In my artwork, I have attempted to transport the viewer to another time and place. I am inspired by the beauty and complexity of different historical periods. While constructing each piece I spend a lot of time imagining and creating a backstory that is rooted in historical research. When my work focuses on a particular time and place, I try to learn as much as possible about it. I read, go to museums, listen to podcasts, and watch videos—I immerse myself in anything that will evoke the mood and character of that specific era. For every hundred things I learn about each subject, perhaps only a single detail makes it into my artwork.

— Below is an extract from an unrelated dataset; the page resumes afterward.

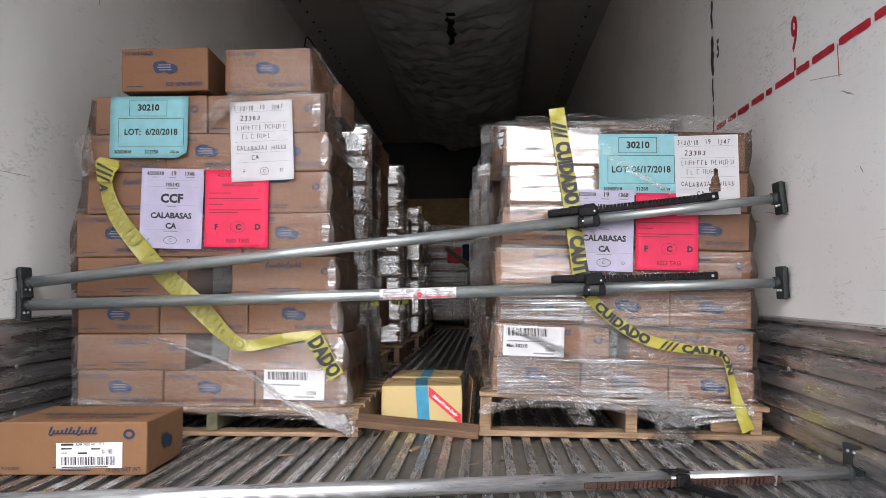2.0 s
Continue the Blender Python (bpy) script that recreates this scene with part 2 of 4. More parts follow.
STEEL_TUBE.bump(STEEL_TUBE.noise(90, (0.2, 1, 1)), 0.15, 0.001)
STEEL_TUBE = STEEL_TUBE.m
STEEL_WORN = Nodes("worn_silver_tube")
STEEL_WORN.set("Base Color", STEEL_WORN.mix(STEEL_WORN.noise(26, (0.25, 3, 3), 6, 0.7, lo=0.42, hi=0.72), (0.60, 0.61, 0.61), (0.24, 0.235, 0.23)))
STEEL_WORN.set("Metallic", 0.85).set("Roughness", STEEL_WORN.noise(24, (0.25, 2, 2), 5, a=0.26, b=0.44))
STEEL_WORN.bump(STEEL_WORN.noise(60, (0.15, 1, 1)), 0.15, 0.001)
STEEL_WORN = STEEL_WORN.m
PAD_DARK = plain("dark_steel_pad", (0.028, 0.03, 0.03), 0.6, 0.0, 0.3, spec=0.3)
BLACK_STEEL = plain("black_painted_steel", (0.006, 0.006, 0.007), 0.5, 0.0, spec=0.12)
RUST = plain("rusty_steel", (0.05, 0.024, 0.018), 0.7, 0.0, 0.4, spec=0.25)
BOLT = plain("zinc_bolt", (0.38, 0.38, 0.37), 0.4, 0.8)
RUBBER = plain("black_rubber", (0.014, 0.014, 0.014), 0.8, spec=0.2)
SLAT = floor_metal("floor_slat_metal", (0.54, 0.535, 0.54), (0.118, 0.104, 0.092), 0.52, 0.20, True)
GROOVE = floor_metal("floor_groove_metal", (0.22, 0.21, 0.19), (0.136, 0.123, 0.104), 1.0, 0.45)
SCUFF = liner_metal("scuff_liner_metal", (0.70, 0.685, 0.675), (0.34, 0.325, 0.315), (0.068, 0.064, 0.060))
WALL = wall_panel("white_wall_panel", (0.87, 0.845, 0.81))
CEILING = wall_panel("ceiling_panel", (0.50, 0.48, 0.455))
CHUTE = plain("grey_fabric", (0.44, 0.425, 0.405), 0.6, 0, 0.15, 6, 0.3)
PINE = wood_material("raw_pine", (0.40, 0.265, 0.155), (0.16, 0.098, 0.052))
OLD_WOOD = wood_material("brown_weathered_wood", (0.20, 0.115, 0.065), (0.10, 0.055, 0.032))
PLY = wood_material("plywood", (0.50, 0.36, 0.20), (0.33, 0.22, 0.11))
FILM = film_material("stretch_film", 0.02, 0.04, 18, bump=0.15, ior=1.24)
FILM_SIDE = film_material("stretch_film_side", 0.0, 0.9, 16, rough=0.05, bump=0.22, base=0.0, lo=0.52, hi=0.62, ior=1.15, slant=35.0)
FILM_LOW = film_material("wrinkled_stretch_film", 0.12, 0.10, 6, rough=0.16, bump=0.22, base=0.01, lo=0.42, hi=0.70, ior=1.3)
FILM_HAZE = film_material("overlapping_stretch_film", 0.16, 0.30, 20, rough=0.16, bump=0.4, base=0.01, lo=0.46, hi=0.70, ior=1.35)
FILM_BRIGHT = film_material("stretch_film_layered", 0.55, 1.2, 20, rough=0.14, bump=0.6, base=0.05, lo=0.44, hi=0.60, tint=(0.90, 0.90, 0.95))
# Milky white in this taut film paints part of its glare.
FILM_GLARE = film_material("taut_glare_film", 0.30, 0.24, 5, rough=0.15, bump=0.16, base=0.06, lo=0.34, hi=0.68)
FILM_GLOSS = film_material("glossy_clear_film", 0.14, 0.24, 8, rough=0.14, bump=0.24, base=0.02, lo=0.46, hi=0.70)
# Heavy white haze here stands in for sky glare on far loads.
FILM_FAR_GLARE = film_material("glare_film_further_in", 0.60, 1.0, 10, rough=0.18, bump=0.35, base=0.62, lo=0.36, hi=0.58)
# Whitened, extra glossy film that draws the glints on carton corners.
FILM_GLINT = film_material("glint_film_on_corner", 0.22, 0.8, 12, rough=0.16, bump=0.6, base=0.03, lo=0.42, hi=0.64)
FILM_FAR = film_material("hazy_film_on_the_last_load", 0.30, 0.6, 7, rough=0.18, bump=0.5, base=0.05, lo=0.44, hi=0.66)
FILM_DARK = film_material("stretch_film_far", 0.02, 0.40, 12, rough=0.12, bump=0.5, base=0.05)
FILM_BUNCHED = film_material("bunched_stretch_film", 0.22, 0.5, 16, rough=0.10, bump=0.6, base=0.05)
FILM_CRUMPLE = film_material("crumpled_stretch_film", 0.10, 0.34, 16, rough=0.10, bump=0.4, base=0.0)
BLUE_STRAP = plain("blue_plastic_strap", (0.006, 0.042, 0.26), 0.35)
TEAL_INK = plain("teal_blue_print", (0.02, 0.22, 0.36), 0.5)
BRIGHT_RED = plain("red_print", (0.55, 0.015, 0.03), 0.5)
MARK_RED = plain("red_wall_paint", (0.42, 0.015, 0.03), 0.6, 0, 0.25)
MARK_BLACK = plain("black_wall_paint", (0.03, 0.03, 0.03), 0.6)
SCRATCH = plain("grey_scuff", (0.36, 0.345, 0.32), 0.6, 0, 0.35, 60)
CHIP = plain("wood_chip", (0.27, 0.205, 0.145), 0.8, 0, 0.3)
ASPHALT = plain("worn_concrete", (0.27, 0.27, 0.265), 0.9, 0, 0.2, 3, 0.6)
STICKER = plain("worn_sticker", (0.50, 0.48, 0.48), 0.5, 0, 0.6, 60)
GREEN_PAINT = plain("faded_green_paint", (0.12, 0.115, 0.06), 0.7, 0, 0.3)


# ---- building helpers ----
def finish(name, bm, material):
    me = bpy.data.meshes.new(name)
    bmesh.ops.recalc_face_normals(bm, faces=bm.faces)
    bm.to_mesh(me)
    bm.free()
    me.materials.append(material)
    return me


def thing(name, bm, material, label="", category="", group="", kind=""):
    """A top-level object from a bmesh, from mesh data, or an Empty."""
    data = bm
    if isinstance(bm, bmesh.types.BMesh):
        data = finish(name, bm, material)
    return tagged(new(name, data), label, category, group, kind)


def part(name, bm, material, parent, label=""):
    data = finish(name, bm, material) if isinstance(bm, bmesh.types.BMesh) else bm
    ob = new(name, data)
    ob.parent = parent
    return tagged(ob, label)


def smooth(me, on=True):
    me.polygons.foreach_set("use_smooth", [on] * len(me.polygons))
    return me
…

Travel has also been a constant influence on my work. In some ways, I would like each artwork to reproduce the experience of going on a small journey— either to someplace new and unfamiliar, or to somewhere known and recognizable but seen with fresh eyes. Paper is a terrific medium for this. I gather materials while traveling. I like thinking about how to reuse paper in completely different contexts, and also finding types of paper that reference back to specific moods I am trying to evoke. With each piece, I add layer upon layer of paper, creating depth and details for the viewer to explore. I prefer shadowy color palettes—they have more subtle surprises.

In the future, I intend to explore the limitless bounds of these themes in my work, using paper as my expression. I have started dying paper with natural dyes as well, which I am eager to incorporate into my work.